Vilar Dam (Barragem de Vilar, also known as Barragem de Vilar-Tabuaço) is an embankment dam on the Távora, a left (southern) tributary of the Douro. It is located in the municipality Tabuaço, in Viseu District, Portugal.

Construction of the dam began in 1958 and was completed in 1965. It is owned by Companhia Portuguesa de Produção de Electricidade (CPPE) and is used for power generation.

==Dam==
Vilar Dam is a 58 m tall (height above foundation) and 240 m long rockfill embankment dam with a crest altitude of 555 m.
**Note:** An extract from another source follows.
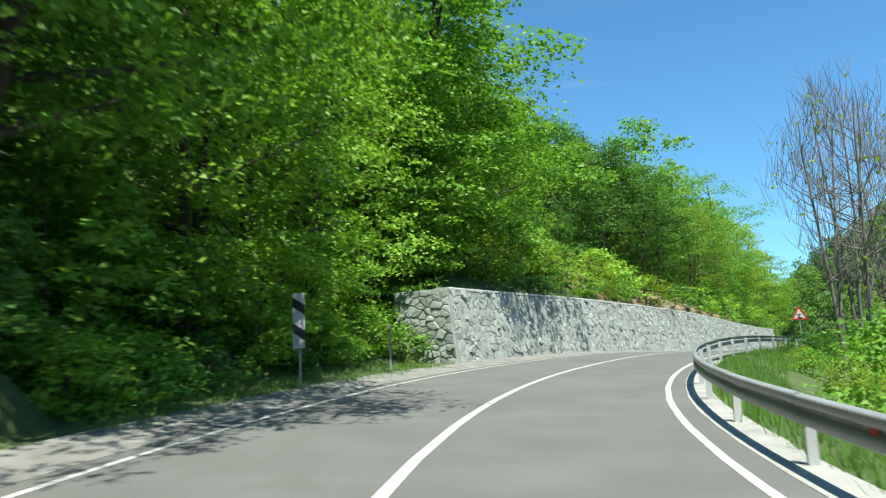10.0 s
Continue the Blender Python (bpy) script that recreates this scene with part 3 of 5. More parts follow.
# ---------------------------------------------------------------- roadside furniture
def delineator():
    t = thing("marker_post", "white plastic roadside marker post with a slanted black band", "marker post", "marker posts beside the road")
    def seg(z0, z1, slope0, slope1):
        bm = bmesh.new()
        ring = [(-0.06, -0.02), (-0.035, -0.05), (0.035, -0.05), (0.06, -0.02), (0.045, 0.045), (-0.045, 0.045)]
        lo = [bm.verts.new((x, y, z0 + slope0 * x)) for x, y in ring]
        hi = [bm.verts.new((x, y, z1 + slope1 * x)) for x, y in ring]
        bm.faces.new(lo[::-1]), bm.faces.new(hi)
        for q in range(6):
            bm.faces.new((lo[q], lo[(q + 1) % 6], hi[(q + 1) % 6], hi[q]))
        return bm
    part("shaft", seg(-0.3, 0.64, 0, 0.9), M_WHITE, t)
    band = part("band", seg(0.64, 0.90, 0.9, 0.9), M_BLACK, t, "black slanted band")
    part("reflector", box(-0.014, 0.014, -0.056, -0.049, 0.71, 0.84, 0.003), M_SIGNWHITE, band)
    part("head", seg(0.90, 1.02, 0.9, -0.6), M_WHITE, t)
    return t


mp0 = None
for s, d, lean in ((29.5, 4.75, 2), (56.3, 4.85, -2), (84, 4.95, 1), (112.5, 5.0, -1), (131.9, 4.75, 3), (296, 4.8, -2), (336.5, 4.75, 1), (350.3, 4.9, 2), (381, 4.95, -3),
                   (400.9, 5.9, 2), (424, 5.2, 1), (446, 5.2, -2), (470, 5.2, 1), (590.5, 4.8, 0)):
    x, y, z = at(s, d, 0.0)
    z = float(land([x], [y])[0])
    m = pose(x, y, z, lean, -lean, heading(s))
    if mp0 is None:
        mp0 = delineator()
        mp0.matrix_basis = m
    else:
        copy_thing(mp0, m)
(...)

The upstream facing of the dam is made of concrete. The volume of the dam is 300,000 m³. The chute spillway with 2 radial gates is located at the right side of the dam. The maximum discharge is 500 m³/s. There is also a bottom outlet.

==Reservoir==
At full reservoir level of 552 m the reservoir of the dam has a surface area of 6.7km² and a total capacity of 99.75 mio. m³. The active capacity is 95.27 (95.3 or 96) mio. m³. With the 95.3 mio. m³ of water 115.6 GWh can be produced.

==Power plant ==
The hydroelectric power plant was commissioned in 1965. It is operated by EDP. The plant has a nameplate capacity of 58 (64) MW. Its average annual generation is 137.6 (123 or 148) GWh.

The power station contains 2 Pelton turbine-generators (vertical shaft) with 32.65 MW (40 MVA) in an underground powerhouse 350 m below the surface, located 15.6 km from the dam. The turbine rotation is 500 rpm. The minimum hydraulic head is 432.5 m, and the maximum 461 m. Maximum flow per turbine is 9 m³/s.